Ele lança a bola pra mim pela esquerda, tenho um corredor livre para evoluir e acelero sabendo que dois marcadores vão fechar essa avenida. Olho pro meio e sei que ele vai se posicionar entre os defensores. Mantenho a bola dominada até o último instante possível para evitar o choque e, aí sim, dou um tapa nela para o meio. Ele chega no espaço vazio, ajeita a bola com um toque e finaliza forte no ângulo. Vibra, olha pra mim e grita: “boa, pai!”.

Há alguns anos meu filho marca presença em algumas peladas que jogo. O lance acima aconteceu na última, possivelmente, uma das últimas. Ele começa a faculdade esta semana e suas aulas vão coincidir com os horários dos meus jogos. Um misto de alegria e tristeza me assolou no dia, a nossa troca de passes ficou tatuada em minha memória e comecei a refletir sobre o porquê.

No futebol, o lance que construí dando o passe para meu filho marcar chama-se assistência. Não é tão valorizado como o gol, claro, mas é essencial. Quando garoto joguei futebol e tive um técnico, seu Jairo, que sempre frisava: “você tem até o último milissegundo antes de chutar ao gol. Se aparecer alguém melhor posicionado, toca”.

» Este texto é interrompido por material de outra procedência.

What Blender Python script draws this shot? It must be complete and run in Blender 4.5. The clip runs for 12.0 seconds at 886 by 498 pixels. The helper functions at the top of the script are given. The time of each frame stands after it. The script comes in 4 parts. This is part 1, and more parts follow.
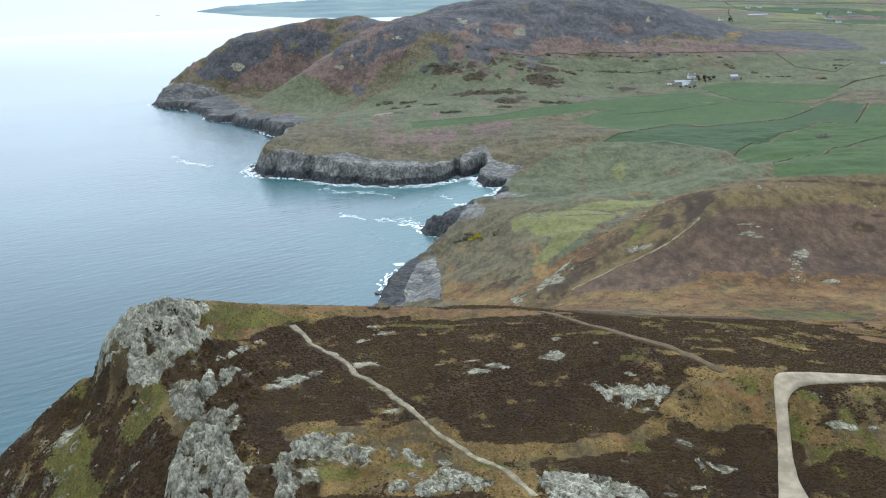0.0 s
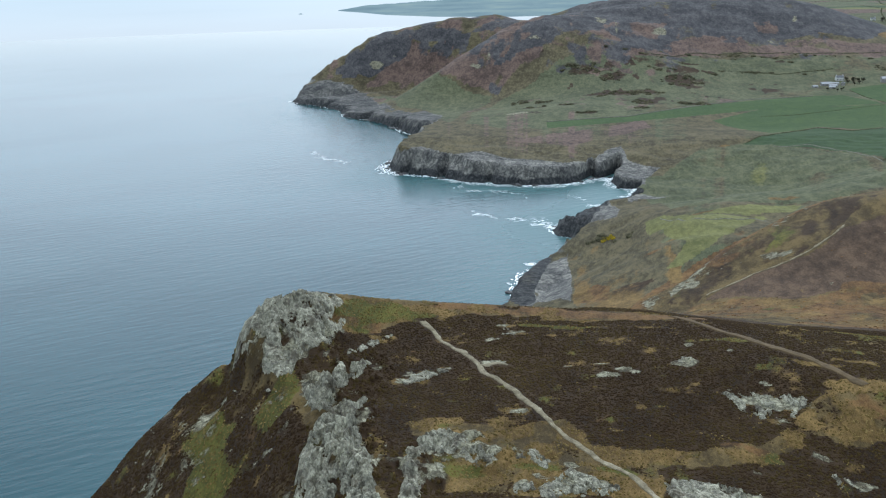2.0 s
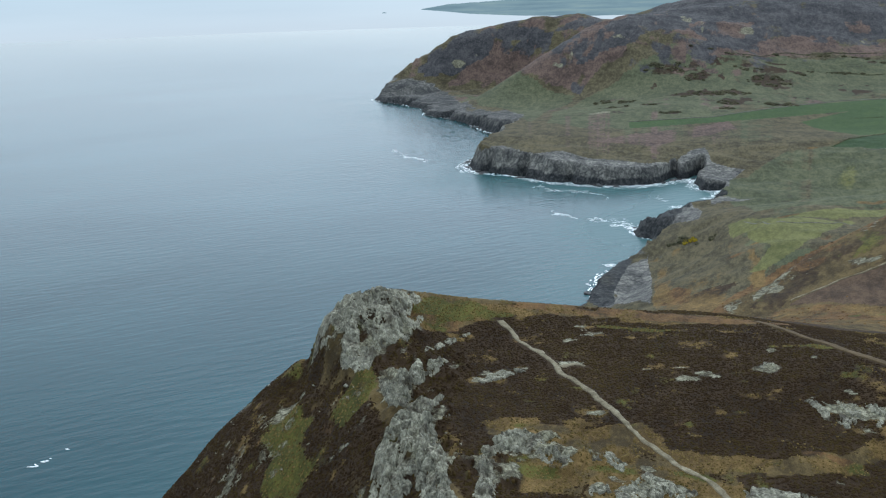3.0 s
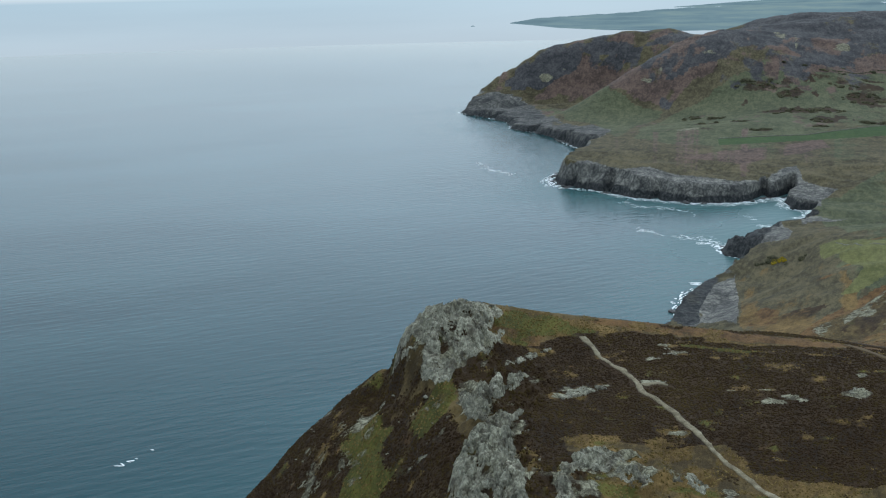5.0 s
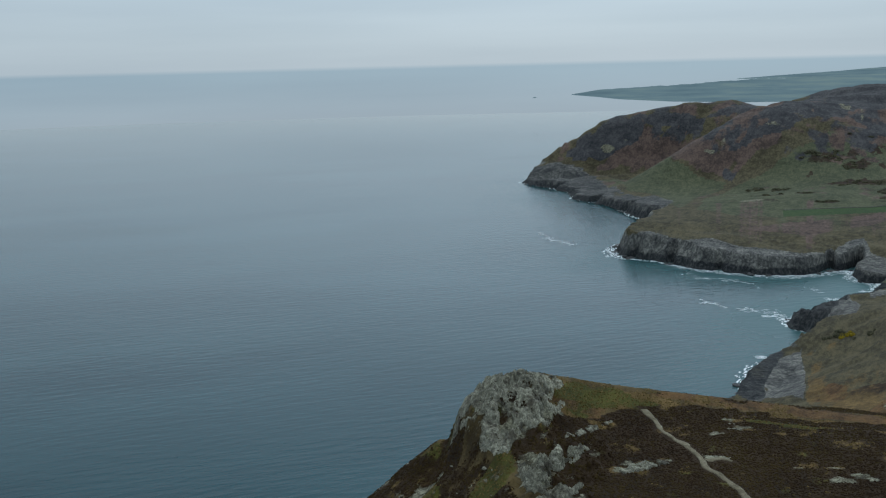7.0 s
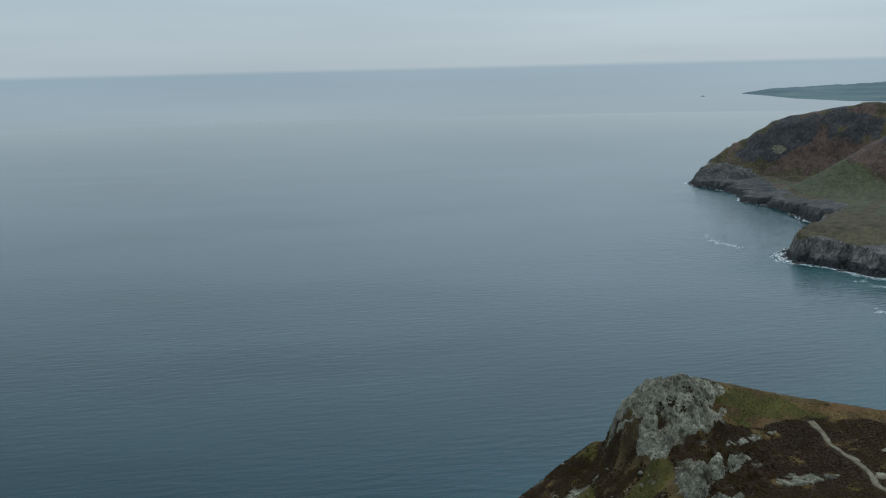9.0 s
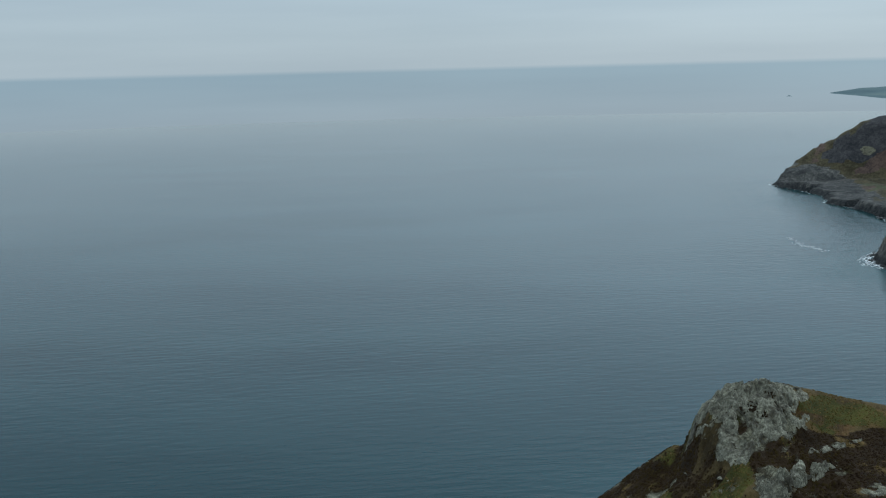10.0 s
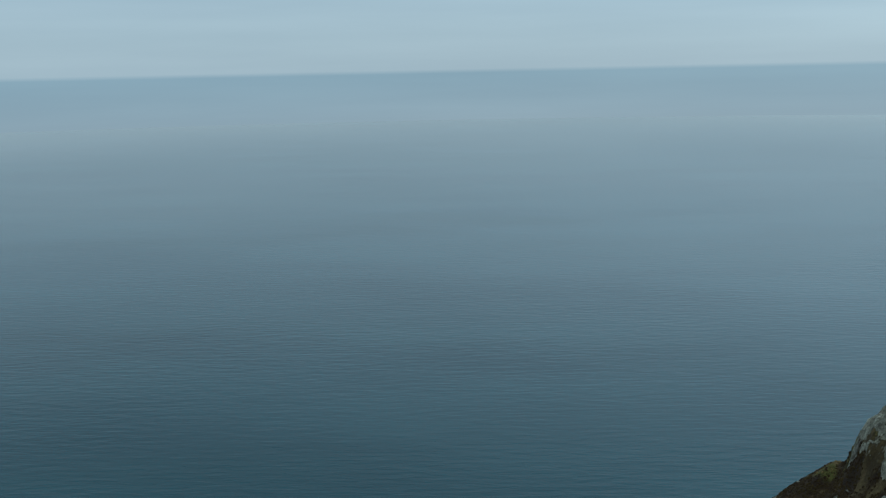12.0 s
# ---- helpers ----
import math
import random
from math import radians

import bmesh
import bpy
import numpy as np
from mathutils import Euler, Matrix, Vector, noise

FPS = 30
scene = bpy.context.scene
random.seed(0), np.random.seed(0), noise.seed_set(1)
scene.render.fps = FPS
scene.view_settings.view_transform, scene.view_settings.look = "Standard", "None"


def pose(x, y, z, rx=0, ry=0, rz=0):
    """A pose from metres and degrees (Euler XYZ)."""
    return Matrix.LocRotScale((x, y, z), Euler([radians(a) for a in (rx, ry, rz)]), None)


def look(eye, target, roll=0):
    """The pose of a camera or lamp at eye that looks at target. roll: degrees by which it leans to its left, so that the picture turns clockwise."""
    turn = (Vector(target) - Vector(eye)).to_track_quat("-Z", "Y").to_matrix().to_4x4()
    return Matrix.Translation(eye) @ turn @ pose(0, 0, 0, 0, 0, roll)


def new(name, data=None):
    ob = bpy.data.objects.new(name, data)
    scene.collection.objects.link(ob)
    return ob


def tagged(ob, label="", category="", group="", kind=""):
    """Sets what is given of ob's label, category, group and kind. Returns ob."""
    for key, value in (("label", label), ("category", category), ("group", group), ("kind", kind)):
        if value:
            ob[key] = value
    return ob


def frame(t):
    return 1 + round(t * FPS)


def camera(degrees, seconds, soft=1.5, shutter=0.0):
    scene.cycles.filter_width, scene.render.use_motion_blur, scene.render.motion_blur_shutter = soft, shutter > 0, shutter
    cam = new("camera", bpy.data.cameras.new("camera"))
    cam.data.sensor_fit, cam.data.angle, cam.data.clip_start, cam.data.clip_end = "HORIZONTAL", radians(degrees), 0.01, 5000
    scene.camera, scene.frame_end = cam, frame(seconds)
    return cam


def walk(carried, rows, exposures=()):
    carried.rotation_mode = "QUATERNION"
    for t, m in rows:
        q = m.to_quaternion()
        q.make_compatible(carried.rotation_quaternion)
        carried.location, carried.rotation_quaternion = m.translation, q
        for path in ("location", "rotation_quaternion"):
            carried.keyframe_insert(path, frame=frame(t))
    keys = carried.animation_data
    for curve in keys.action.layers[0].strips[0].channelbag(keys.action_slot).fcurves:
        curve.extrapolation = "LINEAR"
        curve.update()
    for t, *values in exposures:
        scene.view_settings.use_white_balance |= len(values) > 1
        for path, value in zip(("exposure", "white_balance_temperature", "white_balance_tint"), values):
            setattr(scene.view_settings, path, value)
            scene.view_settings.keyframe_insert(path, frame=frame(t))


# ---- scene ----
# ---- camera: a drone hanging in the air, turning to its left ----
EYE = 220.0
cam = camera(44.6, 12.0, soft=1.2)
TURNS = [  # seconds, turn to the left, pitch, lean to the right
    (0.0, -0.00, -14.38, 1.43),
    (0.5, 1.32, -14.34, 1.48),
    (1.0, 3.28, -14.31, 1.54),
    (1.5, 5.23, -14.28, 1.57),
    (2.0, 7.19, -14.24, 1.63),
    (2.5, 9.35, -14.21, 1.66),
    (3.0, 11.50, -14.18, 1.71),
    (3.2, 12.32, -14.16, 1.75),
    (4.8, 15.75, -14.53, 1.41),
    (5.0, 16.01, -13.37, 1.42),
    (5.5, 16.62, -10.70, 1.38),
    (6.0, 16.91, -9.68, 1.36),
    (6.5, 17.51, -9.66, 1.44),
    (7.0, 19.18, -9.62, 1.45),
    (7.2, 20.09, -9.59, 1.44),
    (9.0, 27.78, -9.52, 1.42),
    (9.5, 29.89, -9.51, 1.36),
    (10.0, 31.98, -9.46, 1.43),
    (10.5, 33.99, -9.43, 1.40),
    (11.0, 36.10, -9.42, 1.31),
    (11.5, 38.19, -9.37, 1.21),
    (12.0, 40.28, -9.36, 1.18),
]
EXPOSURES = [(0.0, 1.35, 6250, 16), (1.5, 1.10, 6220, 15), (3.2, 0.74, 6180, 13), (5.0, 0.5, 6150, 11), (6.5, 0.04, 6100, 10), (8.8, -0.1, 6200, 10), (10.2, -0.12, 6000, 7), (12.0, -0.17, 5650, 1)]
walk(cam, [(t, pose(0, 0, EYE, 90 + pitch, 0, yaw) @ pose(0, 0, 0, 0, 0, -lean)) for t, yaw, pitch, lean in TURNS], EXPOSURES)

# ---- world and sun ----
SUN_EL, SUN_AZ = radians(46), radians(-8)  # azimuth from +y towards +x
world = bpy.data.worlds.new("overcast_sky")
scene.world = world
world.use_nodes = True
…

Mas não é fácil abrir mão do protagonismo, do estrelato. Somos orientados desde cedo a brilhar. Deixar de chutar, rumo à consagração, para tocar e ver alguém
ser glorificado, pode dar uma dorzinha. Fazer o gol é gostoso demais. É preciso treino mental. Quando fui trabalhar em agências de propaganda me identifiquei rapidamente com o planejamento, possivelmente influenciado pelo Jairo. A possibilidade de entender o jogo e oferecer a bola para alguém marcar me encantou. Mas voltei a sentir falta do gol. Eu me inconformei, muitas vezes, com o que considerei falta de reconhecimento. Nem um tapinha nas costas? Com certeza fui rude e bruto em situações que poderia ter sido muito mais amável. Mas o tempo cura, amadurece, traz alguma sabedoria. E, no meu caso, ele trouxe mais humildade e facilitou meu entendimento sobre a importância do servir. O prazer que eu já tinha no campo também apareceu dentro da agência. Realizei-me.

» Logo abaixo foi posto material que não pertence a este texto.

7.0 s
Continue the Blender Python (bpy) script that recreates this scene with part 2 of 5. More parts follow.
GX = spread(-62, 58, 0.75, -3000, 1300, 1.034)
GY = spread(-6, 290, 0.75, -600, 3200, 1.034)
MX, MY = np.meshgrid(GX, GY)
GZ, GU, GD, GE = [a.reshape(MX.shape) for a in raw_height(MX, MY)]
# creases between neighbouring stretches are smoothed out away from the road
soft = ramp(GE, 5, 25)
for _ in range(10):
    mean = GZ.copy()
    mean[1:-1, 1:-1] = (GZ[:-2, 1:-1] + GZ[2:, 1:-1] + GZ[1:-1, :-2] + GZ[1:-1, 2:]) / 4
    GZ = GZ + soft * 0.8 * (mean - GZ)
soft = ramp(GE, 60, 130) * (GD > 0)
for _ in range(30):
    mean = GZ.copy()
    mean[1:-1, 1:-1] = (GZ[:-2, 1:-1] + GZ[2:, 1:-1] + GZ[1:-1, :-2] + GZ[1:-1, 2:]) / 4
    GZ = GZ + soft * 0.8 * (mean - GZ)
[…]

Depois de uns anos, convidado a coordenar áreas digitais e de planejamento, busquei posicionar essas estruturas como facilitadoras e construir, junto com as pessoas, um escudo contra a vaidade que ainda assolava os ambientes.

Interessante perceber, hoje com mais clareza, que, ao assumir esse papel coadjuvante, assistindo com afinco e como propósito, a gente ganhava espaço e protagonismo na liderança de projetos e campanhas. Um equilíbrio desejado e necessário para todos. Brilhar sempre não é bom nem pra quem brilha, pois torna o brilhar cotidiano, mundano. Fica cada vez mais difícil alcançar e a consequência pode ser frustrante.

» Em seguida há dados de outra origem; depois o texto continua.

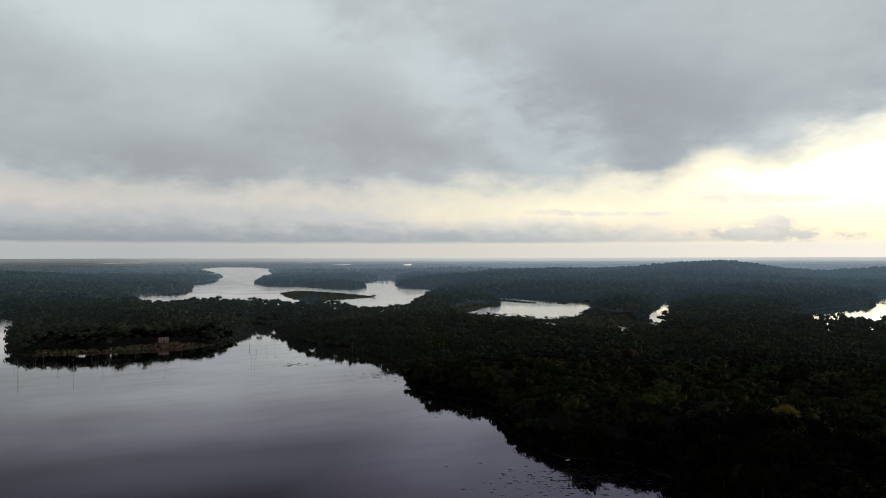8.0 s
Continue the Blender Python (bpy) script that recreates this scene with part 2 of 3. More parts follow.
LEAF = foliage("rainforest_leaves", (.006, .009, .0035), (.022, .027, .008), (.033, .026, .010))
# lighter copy for the middle wood: the lift of haze put into the colour
LEAF_MID_LIFTED = foliage("middle_wood_leaves_lightened", (.024, .036, .013), (.086, .100, .030), (.104, .086, .040))
LEAF_RUST = foliage("russet_leaves", (.10, .06, .04), (.16, .10, .07), (.12, .09, .06))
LEAF_PALE = foliage("pale_leaves", (.12, .125, .08), (.20, .19, .13), (.19, .16, .12))
LEAF_GOLD = foliage("golden_leaves", (.32, .25, .06), (.45, .36, .10), (.36, .28, .08))
LEAF_LIME = foliage("lime_leaves", (.10, .14, .02), (.16, .22, .04), (.16, .18, .04))


def bark(name, dark, light):
    m, nt, b = material(name)
    p = place_of(nt)
    nt.links.new(blend(grain(p, 3.0, 5.0, 0.6, nt=nt), dark, light, nt=nt), b.inputs["Base Color"])
    b.inputs["Roughness"].default_value = 0.9
    bumped(nt, b, grain(p, 9.0, 4.0, 0.6, nt=nt), 0.5, 0.05)
    return m


BARK = bark("grey_bark", (.05, .045, .035), (.16, .14, .115))
DEADWOOD = bark("weathered_deadwood", (.17, .16, .145), (.40, .38, .35))

# middle and far woods: haze painted in as bluish emission, rising with distance
HAZE_GLOW, nt, b = material("land_with_haze_glow")
p = place_of(nt)
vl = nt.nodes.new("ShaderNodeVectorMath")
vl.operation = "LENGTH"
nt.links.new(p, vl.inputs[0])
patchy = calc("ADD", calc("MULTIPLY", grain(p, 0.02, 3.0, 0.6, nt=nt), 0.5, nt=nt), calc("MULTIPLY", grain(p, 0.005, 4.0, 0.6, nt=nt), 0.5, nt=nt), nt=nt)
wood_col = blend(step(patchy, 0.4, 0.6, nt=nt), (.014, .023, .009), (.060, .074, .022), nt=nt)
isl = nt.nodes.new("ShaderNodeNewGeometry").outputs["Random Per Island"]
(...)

No final de toda essa reflexão, pós-futebol com o filhote, compreendi que tão importante quanto assistir é valorizar a importância de quem assiste. Elogiar essa ação e mostrar o seu impacto. Evidenciar e jogar o foco nessas pessoas é a melhor forma de garantir que elas não se extinguirão, estarão por perto. De certa forma, é o que venho tentando fazer como pai, deixando esse olhar como legado para meus filhos.

Porque dar uma assistência, em qualquer campo, é olhar pro outro. Perceber sua presença. Entender que se você favorece alguém, também se beneficia.
Por um mundo com mais assistentes.

Por um mercado com mais planejadores.